■ **WHAT THIS TASK INVOLVES**
Quote verbatim everything from the line containing "hole_b, has_b), 0.7)))" down to the line containing "# lit upper", with both of those lines included and no others.

■ **PROVIDED MATERIAL**
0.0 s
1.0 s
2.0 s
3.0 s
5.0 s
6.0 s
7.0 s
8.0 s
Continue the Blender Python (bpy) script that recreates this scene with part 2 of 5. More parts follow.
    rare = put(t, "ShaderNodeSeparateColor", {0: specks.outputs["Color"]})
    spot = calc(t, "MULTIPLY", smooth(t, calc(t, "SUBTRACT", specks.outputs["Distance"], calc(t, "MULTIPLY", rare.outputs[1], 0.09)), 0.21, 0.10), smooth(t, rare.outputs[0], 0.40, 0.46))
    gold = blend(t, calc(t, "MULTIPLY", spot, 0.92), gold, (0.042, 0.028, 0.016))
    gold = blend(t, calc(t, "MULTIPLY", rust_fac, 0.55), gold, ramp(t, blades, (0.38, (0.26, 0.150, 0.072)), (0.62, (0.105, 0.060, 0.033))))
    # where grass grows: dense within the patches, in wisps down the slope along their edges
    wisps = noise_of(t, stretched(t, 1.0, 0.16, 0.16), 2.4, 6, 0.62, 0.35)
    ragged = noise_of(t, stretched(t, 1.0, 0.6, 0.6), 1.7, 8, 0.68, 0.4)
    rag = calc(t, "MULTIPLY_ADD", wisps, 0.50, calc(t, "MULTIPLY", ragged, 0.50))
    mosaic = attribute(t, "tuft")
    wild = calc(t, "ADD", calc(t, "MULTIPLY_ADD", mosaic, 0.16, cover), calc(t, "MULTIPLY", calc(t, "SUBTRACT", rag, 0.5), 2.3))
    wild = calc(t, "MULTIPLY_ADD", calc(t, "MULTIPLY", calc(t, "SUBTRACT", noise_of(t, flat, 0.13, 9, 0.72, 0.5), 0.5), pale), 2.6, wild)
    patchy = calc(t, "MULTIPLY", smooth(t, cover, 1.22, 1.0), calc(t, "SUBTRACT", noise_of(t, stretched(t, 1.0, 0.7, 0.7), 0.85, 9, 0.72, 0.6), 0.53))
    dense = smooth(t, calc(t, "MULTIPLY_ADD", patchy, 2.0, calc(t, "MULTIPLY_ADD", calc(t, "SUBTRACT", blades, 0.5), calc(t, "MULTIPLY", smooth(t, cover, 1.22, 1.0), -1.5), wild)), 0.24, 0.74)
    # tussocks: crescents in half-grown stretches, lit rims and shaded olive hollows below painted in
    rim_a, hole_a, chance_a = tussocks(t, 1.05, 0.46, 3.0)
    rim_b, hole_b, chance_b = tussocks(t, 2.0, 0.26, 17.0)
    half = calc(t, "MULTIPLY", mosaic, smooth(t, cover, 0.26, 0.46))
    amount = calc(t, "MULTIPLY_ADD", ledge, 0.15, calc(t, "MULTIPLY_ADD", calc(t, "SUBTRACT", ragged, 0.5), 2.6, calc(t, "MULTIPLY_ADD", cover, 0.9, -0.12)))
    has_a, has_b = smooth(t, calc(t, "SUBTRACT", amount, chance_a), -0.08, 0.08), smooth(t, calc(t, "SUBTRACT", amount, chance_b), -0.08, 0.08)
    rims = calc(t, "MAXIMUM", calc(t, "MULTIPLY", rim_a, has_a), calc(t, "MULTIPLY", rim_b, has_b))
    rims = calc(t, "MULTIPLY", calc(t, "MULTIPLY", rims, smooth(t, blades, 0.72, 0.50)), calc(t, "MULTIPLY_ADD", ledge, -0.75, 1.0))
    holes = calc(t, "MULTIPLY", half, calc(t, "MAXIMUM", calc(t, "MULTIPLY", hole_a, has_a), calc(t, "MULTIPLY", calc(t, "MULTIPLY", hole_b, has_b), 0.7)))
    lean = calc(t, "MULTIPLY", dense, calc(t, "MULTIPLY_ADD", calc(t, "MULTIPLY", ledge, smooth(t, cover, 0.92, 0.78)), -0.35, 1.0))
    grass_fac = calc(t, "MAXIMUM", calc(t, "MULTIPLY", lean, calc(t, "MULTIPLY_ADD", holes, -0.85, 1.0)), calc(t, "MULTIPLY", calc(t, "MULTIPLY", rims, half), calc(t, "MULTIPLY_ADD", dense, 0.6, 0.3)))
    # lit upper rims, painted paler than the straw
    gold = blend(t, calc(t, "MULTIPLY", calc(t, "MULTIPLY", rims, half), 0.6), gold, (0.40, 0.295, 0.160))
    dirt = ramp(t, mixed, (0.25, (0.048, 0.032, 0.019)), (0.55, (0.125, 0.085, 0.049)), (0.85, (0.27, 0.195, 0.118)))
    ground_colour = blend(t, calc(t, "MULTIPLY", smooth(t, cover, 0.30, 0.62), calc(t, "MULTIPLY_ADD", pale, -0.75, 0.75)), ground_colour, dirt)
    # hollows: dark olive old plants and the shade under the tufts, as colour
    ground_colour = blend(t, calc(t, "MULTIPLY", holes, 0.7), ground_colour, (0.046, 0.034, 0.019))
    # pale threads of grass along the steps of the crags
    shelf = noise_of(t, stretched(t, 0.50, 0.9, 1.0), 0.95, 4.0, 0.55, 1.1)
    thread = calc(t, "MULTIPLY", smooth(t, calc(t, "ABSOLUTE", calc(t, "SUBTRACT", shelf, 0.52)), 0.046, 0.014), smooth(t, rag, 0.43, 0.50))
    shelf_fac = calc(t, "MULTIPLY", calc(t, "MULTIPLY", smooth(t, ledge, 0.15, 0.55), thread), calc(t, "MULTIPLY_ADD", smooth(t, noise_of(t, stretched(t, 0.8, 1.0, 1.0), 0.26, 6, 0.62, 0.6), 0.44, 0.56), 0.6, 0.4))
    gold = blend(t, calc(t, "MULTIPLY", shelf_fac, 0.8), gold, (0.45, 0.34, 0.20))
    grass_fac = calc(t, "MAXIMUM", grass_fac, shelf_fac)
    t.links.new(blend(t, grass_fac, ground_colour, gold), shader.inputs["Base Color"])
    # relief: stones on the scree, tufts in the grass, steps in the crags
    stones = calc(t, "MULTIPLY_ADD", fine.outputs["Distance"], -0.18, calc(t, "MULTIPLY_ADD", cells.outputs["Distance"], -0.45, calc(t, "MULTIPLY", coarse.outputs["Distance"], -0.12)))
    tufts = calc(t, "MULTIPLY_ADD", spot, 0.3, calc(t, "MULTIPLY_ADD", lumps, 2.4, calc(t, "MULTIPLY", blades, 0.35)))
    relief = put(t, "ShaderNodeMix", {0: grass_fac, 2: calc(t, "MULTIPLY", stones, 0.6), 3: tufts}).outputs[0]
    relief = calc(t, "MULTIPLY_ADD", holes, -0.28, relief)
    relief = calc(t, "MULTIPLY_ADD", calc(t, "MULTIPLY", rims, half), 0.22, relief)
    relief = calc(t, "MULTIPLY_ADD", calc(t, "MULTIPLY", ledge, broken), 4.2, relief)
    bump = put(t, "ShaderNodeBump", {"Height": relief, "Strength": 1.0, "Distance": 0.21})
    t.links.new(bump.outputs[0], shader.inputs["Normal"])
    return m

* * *

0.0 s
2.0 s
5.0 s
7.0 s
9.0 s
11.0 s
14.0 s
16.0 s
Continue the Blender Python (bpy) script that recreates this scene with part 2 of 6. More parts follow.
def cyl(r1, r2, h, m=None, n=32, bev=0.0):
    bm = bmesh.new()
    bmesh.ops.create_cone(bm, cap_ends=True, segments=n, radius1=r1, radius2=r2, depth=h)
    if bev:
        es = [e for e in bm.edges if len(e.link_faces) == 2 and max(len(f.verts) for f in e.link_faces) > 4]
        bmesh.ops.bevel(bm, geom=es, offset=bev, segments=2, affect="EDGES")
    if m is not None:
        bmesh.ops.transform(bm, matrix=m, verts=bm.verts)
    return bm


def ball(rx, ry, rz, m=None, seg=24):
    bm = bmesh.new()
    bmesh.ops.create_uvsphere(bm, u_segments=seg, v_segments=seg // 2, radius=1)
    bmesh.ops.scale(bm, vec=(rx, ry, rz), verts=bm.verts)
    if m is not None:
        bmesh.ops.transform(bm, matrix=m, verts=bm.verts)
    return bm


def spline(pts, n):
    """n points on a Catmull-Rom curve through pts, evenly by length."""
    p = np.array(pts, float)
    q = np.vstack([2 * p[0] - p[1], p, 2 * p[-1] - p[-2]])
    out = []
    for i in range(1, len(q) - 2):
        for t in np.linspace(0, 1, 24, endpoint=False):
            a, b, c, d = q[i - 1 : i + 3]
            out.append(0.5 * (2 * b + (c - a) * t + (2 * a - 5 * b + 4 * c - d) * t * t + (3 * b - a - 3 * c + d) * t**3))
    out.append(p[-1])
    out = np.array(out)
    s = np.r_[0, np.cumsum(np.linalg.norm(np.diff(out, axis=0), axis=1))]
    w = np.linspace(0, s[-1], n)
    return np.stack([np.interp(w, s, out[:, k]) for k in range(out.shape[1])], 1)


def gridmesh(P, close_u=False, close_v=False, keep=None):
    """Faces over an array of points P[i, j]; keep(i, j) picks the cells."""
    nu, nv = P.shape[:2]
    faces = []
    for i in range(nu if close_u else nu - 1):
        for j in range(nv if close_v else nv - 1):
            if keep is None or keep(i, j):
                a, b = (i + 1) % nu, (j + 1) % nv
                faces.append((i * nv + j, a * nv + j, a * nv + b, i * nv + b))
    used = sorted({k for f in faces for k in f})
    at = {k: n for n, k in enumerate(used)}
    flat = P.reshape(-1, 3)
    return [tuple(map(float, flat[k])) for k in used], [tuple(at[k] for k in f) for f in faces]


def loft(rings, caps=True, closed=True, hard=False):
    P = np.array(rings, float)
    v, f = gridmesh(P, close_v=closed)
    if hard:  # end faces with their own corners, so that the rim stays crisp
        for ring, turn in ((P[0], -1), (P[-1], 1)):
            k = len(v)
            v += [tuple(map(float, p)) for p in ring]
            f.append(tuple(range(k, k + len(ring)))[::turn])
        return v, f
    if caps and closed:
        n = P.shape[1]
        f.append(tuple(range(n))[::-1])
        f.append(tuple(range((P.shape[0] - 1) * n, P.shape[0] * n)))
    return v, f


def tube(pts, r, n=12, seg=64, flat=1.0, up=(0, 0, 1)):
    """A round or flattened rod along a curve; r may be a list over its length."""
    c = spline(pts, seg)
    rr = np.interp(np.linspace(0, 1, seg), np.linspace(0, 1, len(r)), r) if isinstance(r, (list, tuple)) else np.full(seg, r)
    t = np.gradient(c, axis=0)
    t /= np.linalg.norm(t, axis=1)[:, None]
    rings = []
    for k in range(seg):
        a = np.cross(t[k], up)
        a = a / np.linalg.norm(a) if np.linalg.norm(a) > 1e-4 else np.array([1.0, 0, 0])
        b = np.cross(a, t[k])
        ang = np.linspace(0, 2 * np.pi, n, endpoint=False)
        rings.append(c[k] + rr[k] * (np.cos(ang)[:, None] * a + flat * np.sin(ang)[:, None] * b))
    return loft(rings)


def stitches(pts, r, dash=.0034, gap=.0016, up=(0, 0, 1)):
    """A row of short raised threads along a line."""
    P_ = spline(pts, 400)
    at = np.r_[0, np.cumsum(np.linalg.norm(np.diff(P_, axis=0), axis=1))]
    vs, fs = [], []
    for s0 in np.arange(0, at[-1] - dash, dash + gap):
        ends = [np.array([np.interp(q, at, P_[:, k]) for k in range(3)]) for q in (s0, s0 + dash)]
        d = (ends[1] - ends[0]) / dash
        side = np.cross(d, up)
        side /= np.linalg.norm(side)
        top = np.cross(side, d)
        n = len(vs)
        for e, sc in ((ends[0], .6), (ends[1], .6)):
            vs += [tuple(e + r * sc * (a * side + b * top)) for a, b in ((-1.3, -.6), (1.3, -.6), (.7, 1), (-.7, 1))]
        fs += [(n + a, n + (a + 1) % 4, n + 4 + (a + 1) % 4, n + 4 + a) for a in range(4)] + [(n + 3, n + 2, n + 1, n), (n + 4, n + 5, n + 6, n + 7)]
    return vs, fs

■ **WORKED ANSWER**
    holes = calc(t, "MULTIPLY", half, calc(t, "MAXIMUM", calc(t, "MULTIPLY", hole_a, has_a), calc(t, "MULTIPLY", calc(t, "MULTIPLY", hole_b, has_b), 0.7)))
    lean = calc(t, "MULTIPLY", dense, calc(t, "MULTIPLY_ADD", calc(t, "MULTIPLY", ledge, smooth(t, cover, 0.92, 0.78)), -0.35, 1.0))
    grass_fac = calc(t, "MAXIMUM", calc(t, "MULTIPLY", lean, calc(t, "MULTIPLY_ADD", holes, -0.85, 1.0)), calc(t, "MULTIPLY", calc(t, "MULTIPLY", rims, half), calc(t, "MULTIPLY_ADD", dense, 0.6, 0.3)))
    # lit upper rims, painted paler than the straw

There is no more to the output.